The supercapacitor modules are obtained by connecting five of the series and two of these series parts connected parallel in these simulations. So, I used 10 pcs in every module for the desired voltage and current. The simulation results of the supercapacitors in charge time from PV for the variable solar irradiation are shown in Figure 13. The supercapacitor is charged dashed mode with time and the voltage is increased step by step and becomes constant with time according to the proposed method for every module. The charge current decreases from the maximum value to zero in approximately 400 s. The charge current can be changed depending on the weather conditions. The multiplication of this voltage and current gives the charged power in a supercapacitor, and the area under the curve gives the stored energy in the supercapacitor module. These results must be modified for 20 series supercapacitor stacks for voltage and power. Further, maximum charged power is 6 kW for this stack. The total current of the modified supercapacitor module, the DC bus voltage, and PV output voltage variation are shown in Figure 14. The DC bus voltage is constant at 420 V with time as expected.

The simulation results of current variations for two different level PV voltage are shown in Figure 15. One of these voltages is bigger than reference and the current flows through the SC. The other is smaller than the reference voltage and the PV current flows through the battery. The total bus current shows all the current in two situations. The simulation results of voltage variations for three different level PV voltage are shown in Figure 16. The PV voltage changes in every five seconds steps depend on the solar irradiation. The DC bus voltage is increased up to 400 V voltage levels with the boost converter and MPPT+PI controller. The SC line voltage is equal to the bus voltage when the PV voltage is bigger than the reference voltage. The SC line voltage is equal to the charged level when the PV voltage is smaller than the reference voltage. In this state, the switch is off. The battery voltage is constant to the nominal voltage level with some small ripples.

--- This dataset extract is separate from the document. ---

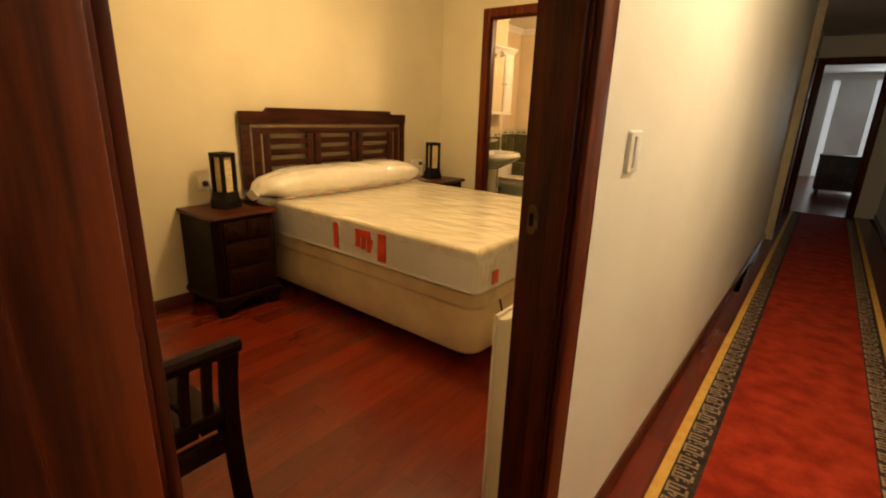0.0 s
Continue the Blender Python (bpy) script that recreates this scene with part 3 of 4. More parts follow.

The simulation results show that the new topology with passive HESS is suitable for the theory as expected. The simulation results show only the photovoltaic power-sharing by shaving the pick powers of PV in partially cloudy days. The peak shaving reference voltage can be adjusted depending on the capacitor’s energy storage capacity and weather conditions. This study is only a case study to show that instantaneous power can be stored by the supercapacitors more efficiently as active power control. By utilizing hybrid energy storage systems consist of battery-supercapacitor can be reduced the storage size and the overall stress on the battery, also higher SOC can be maintained. The use of a supercapacitor is shown to be able to increase the lead-acid charging capacity by more than 25% during sunny weather and 10% in cloudy weather [7,10]. The stored energy in supercapacitors is then released during the low solar radiation periods to charge the battery.

7. Conclusions

In this paper, the investigation of a hybrid PV–battery/supercapacitor system and active power control in MATLAB/Simulink for a new topology are presented in detail. Firstly, studies in the literature are investigated more detailed. The advantages and disadvantages of supercapacitors are investigated for active PV power control in this study. Supercapacitors used in active PV power control not will not have an extra price, because using in load side reduces the price of the storage system as has been proven. Also, using supercapacitors will reduce the prices in some extra aspects, such as by reducing battery aging and increasing efficiency. A new topology for HESS to share the PV power and to shave the PV peak power is proposed. The proposed passive HESS, which combined the PV module with MPPT and the supercapacitor module, was designed in MATLAB/Simulink. The simulation results show that this topology can be used for HESS to increase efficiency and can be applied experimentally. Different HESS topologies, control methods, and grid connections will be investigated in the future.